People
Lately I’ve been a bit . . . dismayed . . . with Americans. Not just about politics, but about people and the qualities they choose to display whether on-line or in public. It’s caused me to think a lot and to weigh if their actions (evidence about how things “really” are) call into question my beliefs. So check out this week’s musings and see whether I’m right or wrong.
My beliefs about how “people” generally are arise from two personal experiences from relatively early in my life. The first comes from having deaf parents and growing up with one foot in the deaf community and the other in the hearing world. I can’t tell you how many times as a kid I answered the question, “So what are deaf people like?” My stock response was, “They’re just like hearing people. Some are kind, some are grumpy, some are funny, some won’t give you the time of day, others will bend over backwards for you, and some are just plain assholes! You know, they’re people.” (Ok, one of those descriptions I didn’t start adding until I became a snarky teenager.) The notion really is that people are people wherever they are and each culture, race, country have people with the full range of personality types. Some people you’ll like, others you won’t, but it has nothing to do with them being . . . (insert your favorite prejudice).
The second comes from early in my college years. I heard a news story on the radio that added to the “people are people everywhere” notion I’d come to believe in. The story involved talking to a farmer, I can’t recall whether he was in El Salvador or Nicaragua, who was tired of the rebel-government conflict because of the interruptions in his life. “First one side comes and takes everything, then the other side moves in and takes everything, and back and forth. I can live with one - either one - but not both. All I want to do is to be able to feed my children and give them a better life than I’ve had.”
It was that last line that struck home and I’ve never forgotten.
This is where traveling to and living in other countries (some would argue other parts of the US as well) helps one understand truths. You are confronted with what is, as opposed to what others say about other peoples, other countries, other cultures, or even what you believe.
With regards to people, international travel has shown me that most people (unfortunately not all) are basically decent people, even though they may display the range of personality types mentioned above. Get away from stereotypes and political labels and once you get to know them, you find they’re kind and generous in ways that are often surprising, particularly when it seems that they materially have nothing to give. And what people generally want isn’t fame and riches, they just want to be able to live a decent life and give a better life to their families. And they don’t mind meeting new, different people - in fact, they’re interested in you (as I am in them).

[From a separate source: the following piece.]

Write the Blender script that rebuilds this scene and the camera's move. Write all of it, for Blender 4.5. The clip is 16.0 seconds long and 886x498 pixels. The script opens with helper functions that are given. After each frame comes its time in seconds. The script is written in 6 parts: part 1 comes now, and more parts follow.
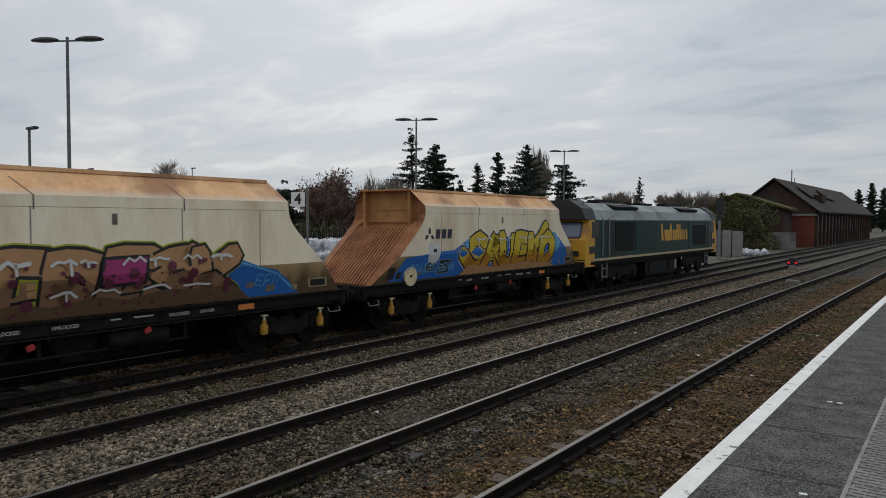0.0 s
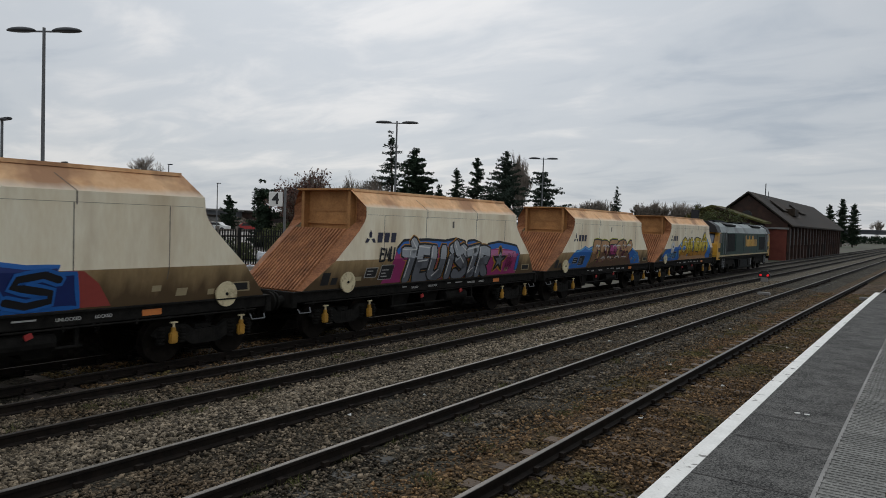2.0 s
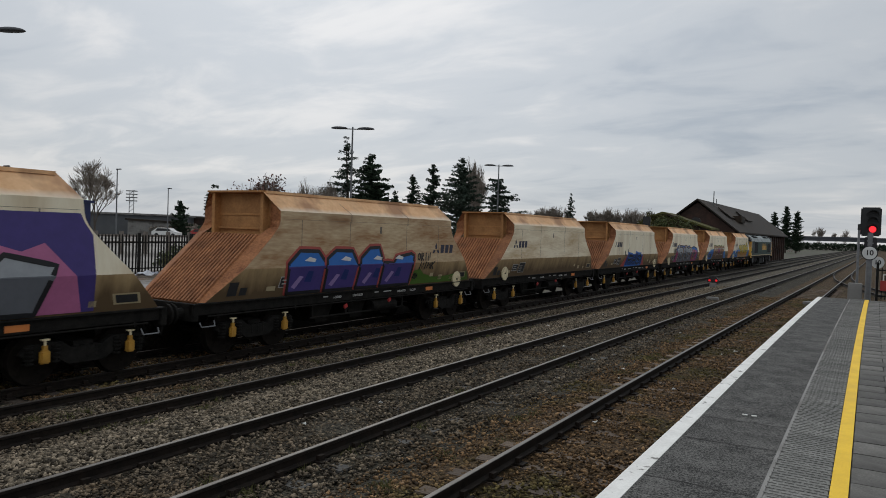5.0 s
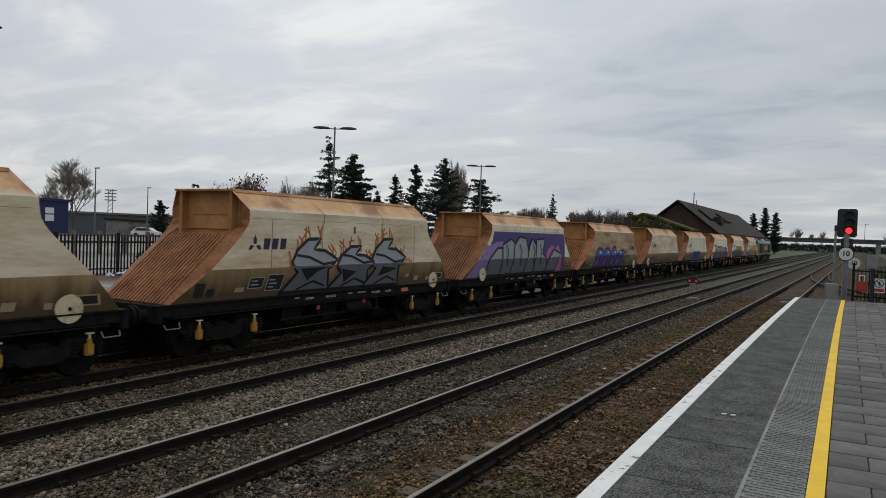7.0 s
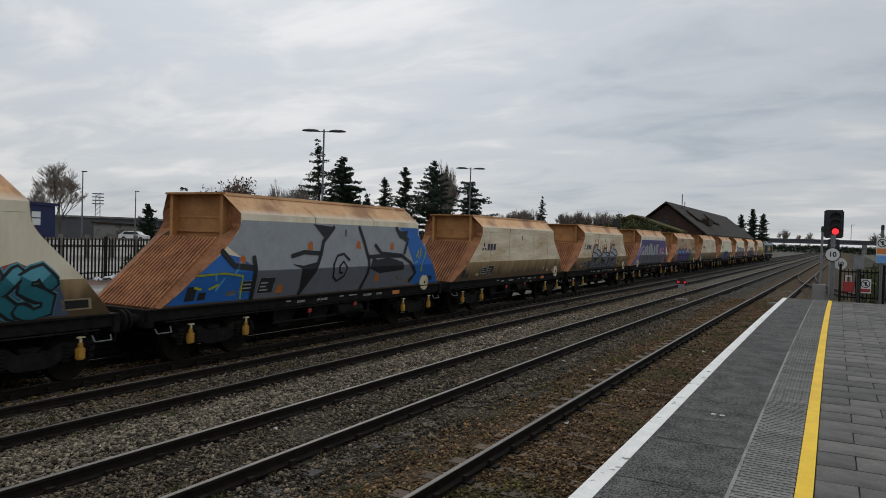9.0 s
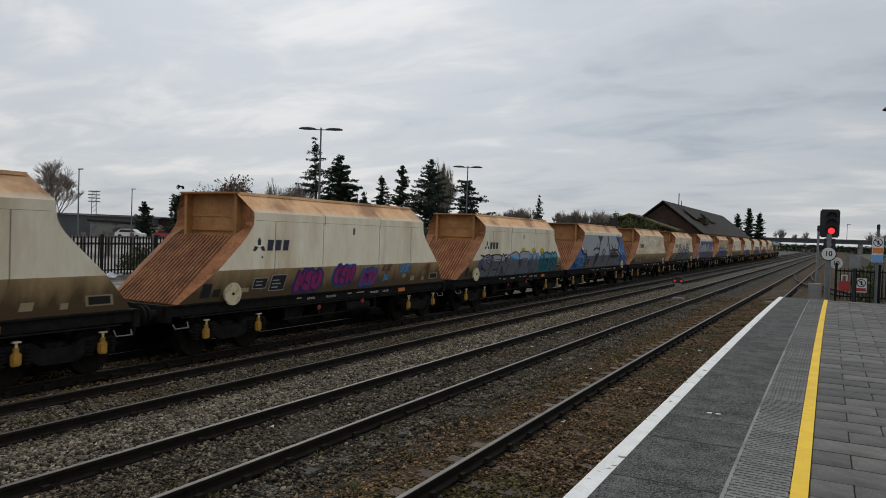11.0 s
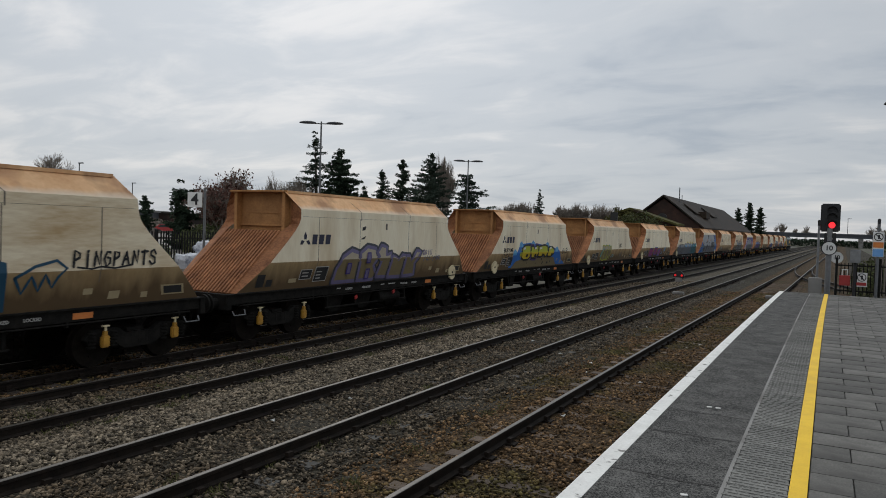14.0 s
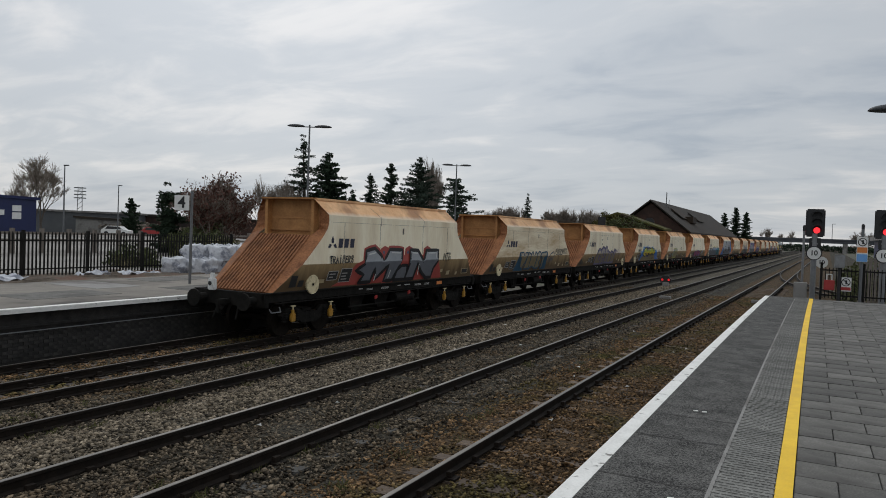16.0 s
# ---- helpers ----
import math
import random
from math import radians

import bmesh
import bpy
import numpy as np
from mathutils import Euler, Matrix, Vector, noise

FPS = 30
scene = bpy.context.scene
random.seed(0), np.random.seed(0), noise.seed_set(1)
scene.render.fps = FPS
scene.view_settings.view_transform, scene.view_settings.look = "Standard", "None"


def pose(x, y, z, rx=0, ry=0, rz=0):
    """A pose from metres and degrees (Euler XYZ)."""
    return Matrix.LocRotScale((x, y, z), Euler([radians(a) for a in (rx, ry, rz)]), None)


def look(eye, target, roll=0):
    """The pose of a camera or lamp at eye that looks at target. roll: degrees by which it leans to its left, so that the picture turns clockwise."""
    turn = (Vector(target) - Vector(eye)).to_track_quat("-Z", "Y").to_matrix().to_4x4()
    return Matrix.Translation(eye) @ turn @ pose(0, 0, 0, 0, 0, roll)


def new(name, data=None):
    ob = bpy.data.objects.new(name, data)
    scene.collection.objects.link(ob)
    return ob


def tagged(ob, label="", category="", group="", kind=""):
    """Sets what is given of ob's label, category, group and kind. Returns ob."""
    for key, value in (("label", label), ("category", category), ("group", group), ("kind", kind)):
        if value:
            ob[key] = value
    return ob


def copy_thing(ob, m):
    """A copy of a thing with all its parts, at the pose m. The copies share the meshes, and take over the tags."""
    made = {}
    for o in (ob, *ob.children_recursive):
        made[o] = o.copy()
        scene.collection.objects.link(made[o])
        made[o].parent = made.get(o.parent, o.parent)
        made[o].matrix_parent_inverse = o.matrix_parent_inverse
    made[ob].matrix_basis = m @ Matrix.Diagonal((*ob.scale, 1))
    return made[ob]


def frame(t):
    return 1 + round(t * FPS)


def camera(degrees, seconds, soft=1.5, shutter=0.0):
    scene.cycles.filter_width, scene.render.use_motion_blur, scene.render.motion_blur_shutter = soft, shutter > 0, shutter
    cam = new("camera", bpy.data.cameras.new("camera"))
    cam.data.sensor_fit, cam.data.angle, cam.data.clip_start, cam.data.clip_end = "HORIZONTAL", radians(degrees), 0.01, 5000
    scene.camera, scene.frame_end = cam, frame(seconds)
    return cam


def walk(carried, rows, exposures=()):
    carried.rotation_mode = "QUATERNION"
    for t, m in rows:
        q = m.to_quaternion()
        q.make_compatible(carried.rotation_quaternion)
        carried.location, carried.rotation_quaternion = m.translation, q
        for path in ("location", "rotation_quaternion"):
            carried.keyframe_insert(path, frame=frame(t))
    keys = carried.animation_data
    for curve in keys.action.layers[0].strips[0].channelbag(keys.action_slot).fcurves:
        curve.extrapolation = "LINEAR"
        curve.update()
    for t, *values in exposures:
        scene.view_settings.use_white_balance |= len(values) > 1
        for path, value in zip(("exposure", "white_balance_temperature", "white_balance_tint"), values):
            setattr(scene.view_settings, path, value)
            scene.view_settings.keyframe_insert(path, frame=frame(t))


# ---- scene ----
cam = camera(64.0, 16.0, soft=0.9, shutter=0.06)
EYE = (0.0, 0.0, 2.73)
# seconds, yaw, pitch, lean of the hand-held camera
TURNS = [(0, 36.11, -2.39, 0.25), (0.5, 35.41, -2.32, 1.14), (1, 34.74, -2.06, 1.6), (1.5, 34.88, -2.11, 1.64),
         (2, 34.29, -2.03, 1.81), (2.5, 33.43, -1.53, 1.79), (3, 32.32, -1.43, 1.9), (3.5, 31.97, -1.28, 1.84),
         (4, 31.63, -1.25, 1.77), (6.5, 29.61, -1.48, 1.97), (7, 29.34, -1.33, 1.97), (7.5, 29.03, -1.26, 2.23),
         (8, 28.76, -1.29, 2.08), (8.5, 28.59, -1.11, 1.76), (11, 28.27, -1.22, 1.86), (11.5, 28.37, -1.36, 1.87),
         (12, 28.28, -1.5, 1.99), (12.5, 28.43, -1.65, 2.13), (13, 28.36, -1.71, 2.23), (13.5, 28.28, -1.74, 1.99),
         (14, 28.29, -1.69, 1.89), (14.5, 27.98, -1.62, 1.88), (15, 28.0, -1.5, 2.05), (15.5, 27.85, -1.46, 2.11),
         (16, 27.35, -1.34, 2.07)]


def aim(yaw, pitch, lean):
    a, b = radians(yaw), radians(pitch)
    way = Vector((-math.sin(a) * math.cos(b), math.cos(a) * math.cos(b), math.sin(b)))
    return look(EYE, Vector(EYE) + way * 10, lean)


walk(cam, [(t, aim(a, b, c)) for t, a, b, c in TURNS])

# ---- sky and light: high overcast, brighter towards the upper left ----
SUN_DIR = Vector((-0.50, 0.62, 0.60)).normalized()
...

Lately, America is coming face to face with its divisions, which have risen to the forefront - justifiably so in my opinion - in large part because they’ve been intentionally buried and ignored for so long. But as much as I believe in the need to address these issues, I’m dismayed at the anger and sheer hatred showed by so many (and by government reactions), as much as I’m in awe of the grace that people who have suffered can show towards those that have abused them in any given instance (Mr. Cooper’s refusal to cooperate with prosecutors in the recent Central Park dog-not-on-a-leash incident). I wish I had solutions for some of these divisions in American society, but I don’t. But there has been a disturbing rise in the animosity of social discourse over the past 30 years that is truly troubling. Unaddressed ills are coming to fruition, the consequences of not speaking openly and honestly about the wrongs of our society, and the imperfections that each of us have, the mistakes we continue to make. But again, I have no answers, other than a desire to try and be a better person.
What I can say is that I still have hope about people, as much as I am an introvert. And the people of Portugal are reminding me that I’m not wrong in my fundamental beliefs about people. From the few people we know, to those we don’t but run into in the normal course of life, we’re constantly being presented with understanding, helpful and considerate people every day here. People who greet us with a smile when we tell them we don’t speak their language, who show us respect, and who try to make us feel welcome. Here, I am the immigrant, yet I am greeted with kindness and welcomed. For that I am thankful because it helps me weather the incessant storm of disturbing news from the US.
That said, we do come across negative reminders that people are people everywhere . . .
And for those who may think I’m expressing some animus towards rural areas, rest assured, I’m not. This photograph was taken from the urban side of our town . . .
As our walks remind us, people are people everywhere. Enough said.